* _REQUEST_:
Exactly the lines from the one containing "for curve in" through the one containing "scene.view_settings.use_white_balance |= len(values)" must be returned; include both ends and nothing else.
#### EXCERPTED DATA ####
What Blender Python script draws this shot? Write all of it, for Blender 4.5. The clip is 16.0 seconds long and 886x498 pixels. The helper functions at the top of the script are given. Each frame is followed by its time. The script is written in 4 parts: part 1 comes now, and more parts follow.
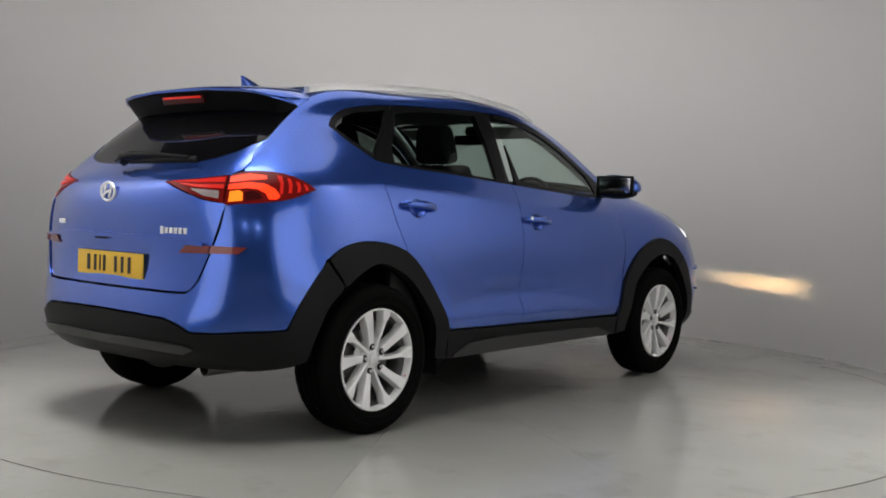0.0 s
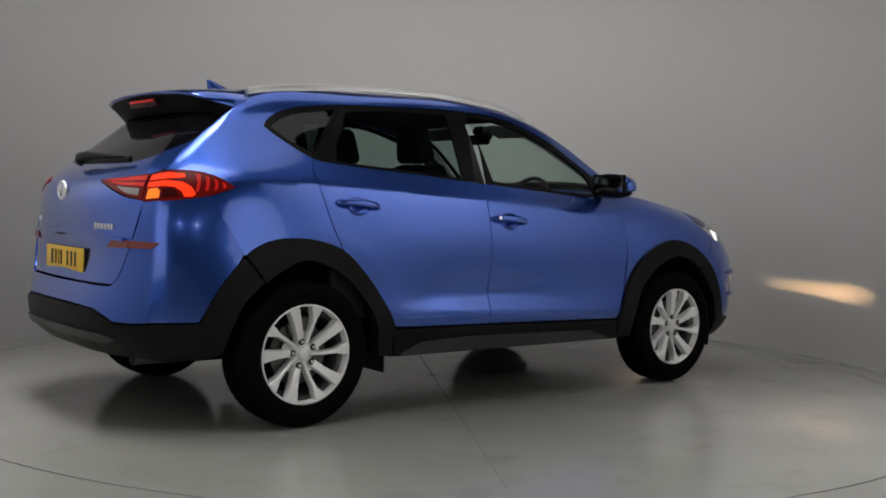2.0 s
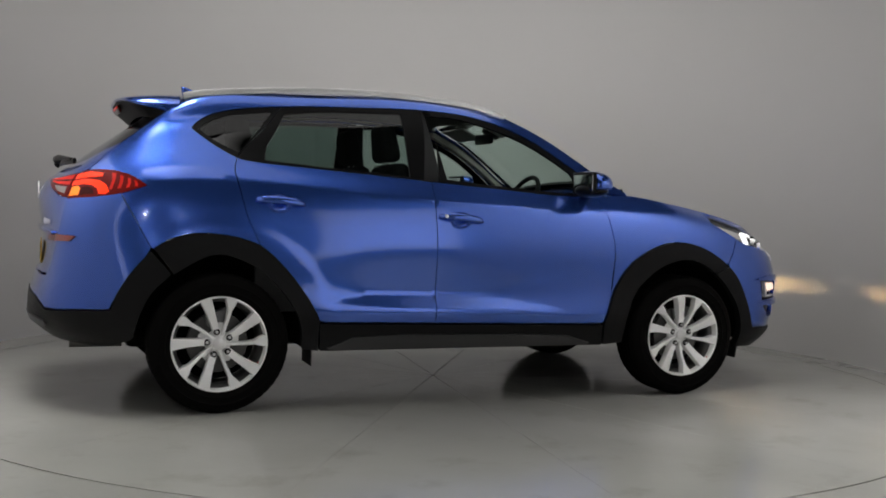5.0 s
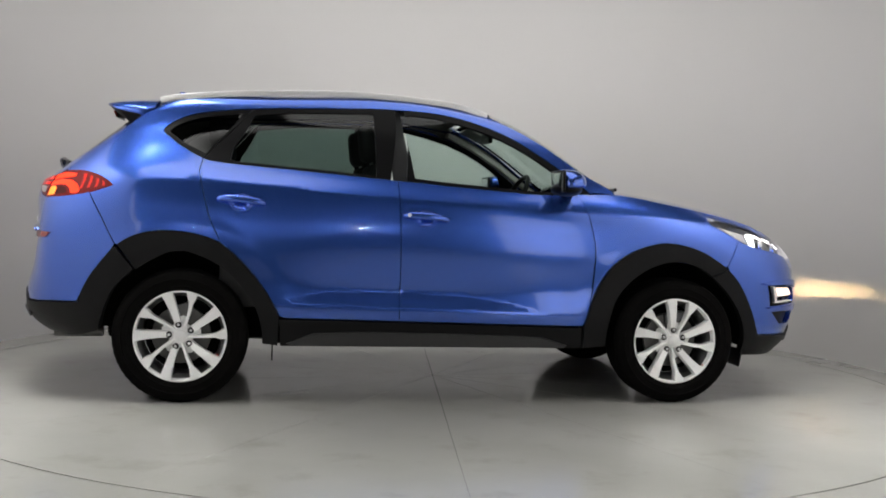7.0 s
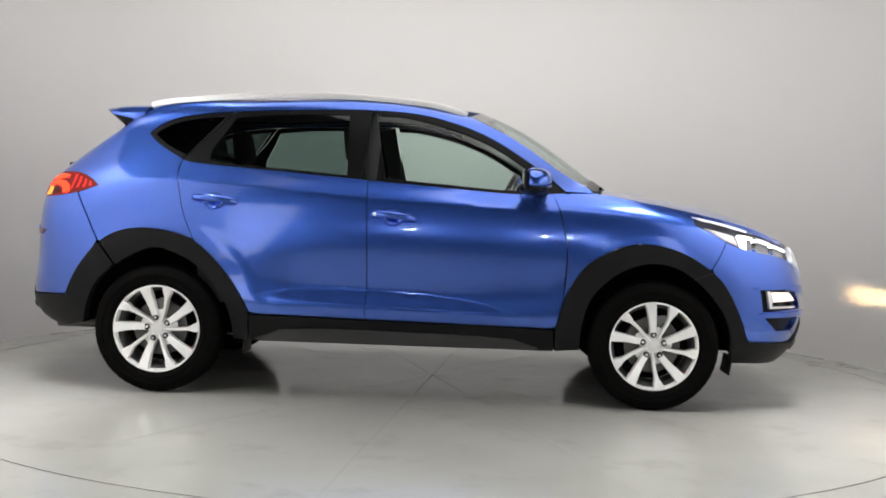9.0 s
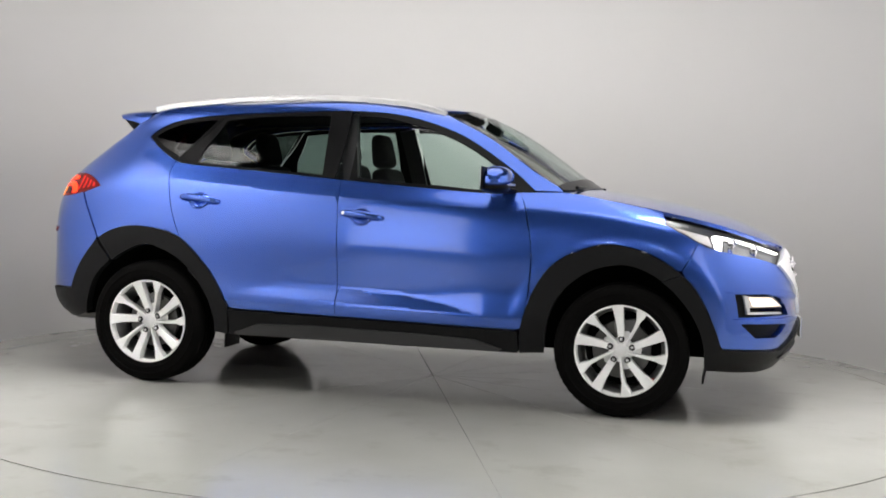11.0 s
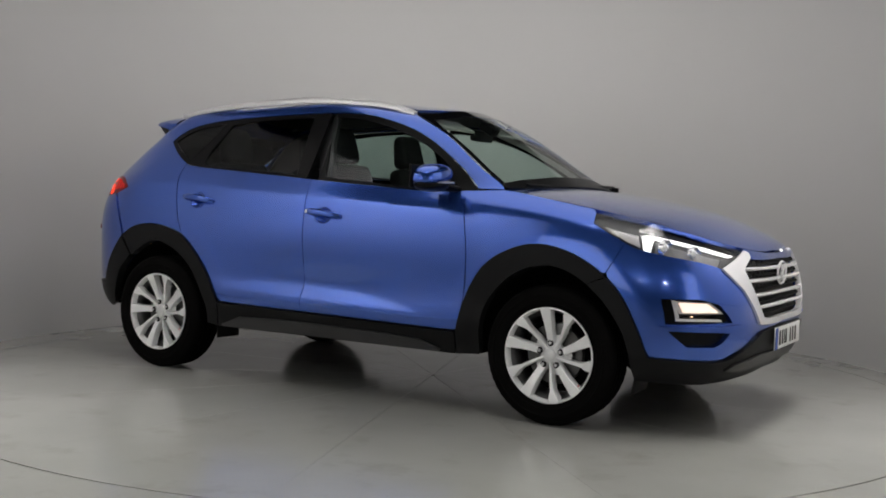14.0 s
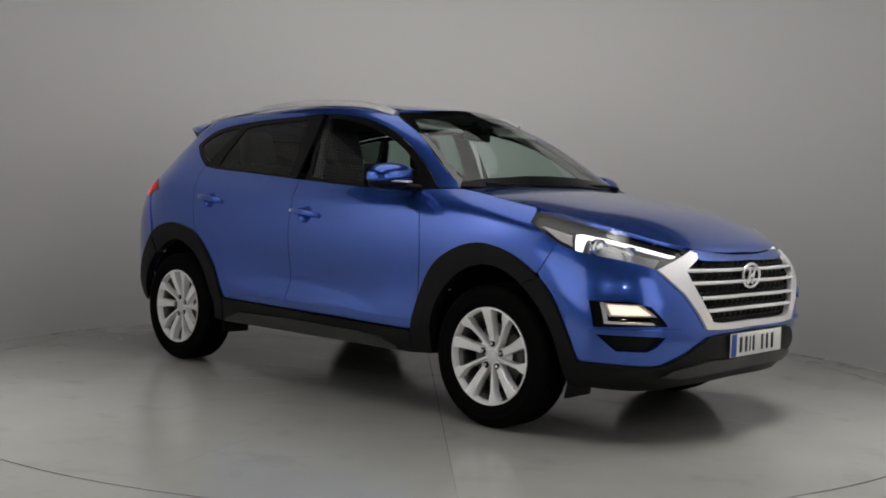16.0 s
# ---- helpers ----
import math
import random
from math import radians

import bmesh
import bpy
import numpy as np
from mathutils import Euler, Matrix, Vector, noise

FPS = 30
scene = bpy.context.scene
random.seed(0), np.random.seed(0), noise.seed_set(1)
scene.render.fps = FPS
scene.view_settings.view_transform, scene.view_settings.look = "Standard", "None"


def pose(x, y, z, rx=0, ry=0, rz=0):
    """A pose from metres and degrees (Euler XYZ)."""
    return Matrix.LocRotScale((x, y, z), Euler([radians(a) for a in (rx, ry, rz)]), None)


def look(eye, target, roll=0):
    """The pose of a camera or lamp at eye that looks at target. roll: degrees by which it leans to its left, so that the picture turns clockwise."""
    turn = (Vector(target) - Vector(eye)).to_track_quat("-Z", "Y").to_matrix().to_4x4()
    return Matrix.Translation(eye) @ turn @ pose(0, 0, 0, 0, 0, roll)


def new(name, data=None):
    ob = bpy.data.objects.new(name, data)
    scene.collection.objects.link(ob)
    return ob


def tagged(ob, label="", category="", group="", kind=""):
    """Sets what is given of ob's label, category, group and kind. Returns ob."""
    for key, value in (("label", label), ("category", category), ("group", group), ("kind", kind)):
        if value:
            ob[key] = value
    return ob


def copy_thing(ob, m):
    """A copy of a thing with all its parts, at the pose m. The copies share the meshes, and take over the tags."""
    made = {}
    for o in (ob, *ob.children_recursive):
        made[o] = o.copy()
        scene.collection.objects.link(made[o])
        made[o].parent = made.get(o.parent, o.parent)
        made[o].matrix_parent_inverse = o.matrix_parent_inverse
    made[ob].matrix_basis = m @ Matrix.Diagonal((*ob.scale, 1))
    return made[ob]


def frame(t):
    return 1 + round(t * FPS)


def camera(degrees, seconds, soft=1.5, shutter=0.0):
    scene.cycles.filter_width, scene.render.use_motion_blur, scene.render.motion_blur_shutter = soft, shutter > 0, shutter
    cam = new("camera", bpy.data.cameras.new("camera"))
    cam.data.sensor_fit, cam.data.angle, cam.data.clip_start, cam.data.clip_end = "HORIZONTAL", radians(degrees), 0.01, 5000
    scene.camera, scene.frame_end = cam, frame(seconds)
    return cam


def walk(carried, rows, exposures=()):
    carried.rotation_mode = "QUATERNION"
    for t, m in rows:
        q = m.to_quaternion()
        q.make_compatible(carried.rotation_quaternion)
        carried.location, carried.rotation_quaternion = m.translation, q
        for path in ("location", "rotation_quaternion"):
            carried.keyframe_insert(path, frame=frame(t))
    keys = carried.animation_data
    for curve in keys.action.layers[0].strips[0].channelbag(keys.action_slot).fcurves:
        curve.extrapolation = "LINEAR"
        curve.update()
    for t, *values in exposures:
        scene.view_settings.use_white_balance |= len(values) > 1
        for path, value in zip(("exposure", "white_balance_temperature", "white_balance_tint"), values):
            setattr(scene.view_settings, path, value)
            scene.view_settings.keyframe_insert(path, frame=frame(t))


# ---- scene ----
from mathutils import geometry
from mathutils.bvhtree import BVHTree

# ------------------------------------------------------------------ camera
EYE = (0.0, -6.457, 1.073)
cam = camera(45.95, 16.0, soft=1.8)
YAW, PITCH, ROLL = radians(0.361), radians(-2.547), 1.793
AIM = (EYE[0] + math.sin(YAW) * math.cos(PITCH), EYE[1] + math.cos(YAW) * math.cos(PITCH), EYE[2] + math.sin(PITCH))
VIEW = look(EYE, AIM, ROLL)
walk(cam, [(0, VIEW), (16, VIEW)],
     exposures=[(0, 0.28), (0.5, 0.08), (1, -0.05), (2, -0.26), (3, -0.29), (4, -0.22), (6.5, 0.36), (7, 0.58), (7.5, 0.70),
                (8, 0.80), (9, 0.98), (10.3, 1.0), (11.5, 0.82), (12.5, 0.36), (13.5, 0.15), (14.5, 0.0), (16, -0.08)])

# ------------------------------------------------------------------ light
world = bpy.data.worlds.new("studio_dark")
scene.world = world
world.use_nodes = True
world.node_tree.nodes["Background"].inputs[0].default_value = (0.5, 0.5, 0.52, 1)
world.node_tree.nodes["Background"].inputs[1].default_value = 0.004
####
#### EXCERPTED DATA ####
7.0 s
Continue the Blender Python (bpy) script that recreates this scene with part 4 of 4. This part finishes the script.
####
* _THE RESPONSE_:
    for curve in keys.action.layers[0].strips[0].channelbag(keys.action_slot).fcurves:
        curve.extrapolation = "LINEAR"
        curve.update()
    for t, *values in exposures:
        scene.view_settings.use_white_balance |= len(values) > 1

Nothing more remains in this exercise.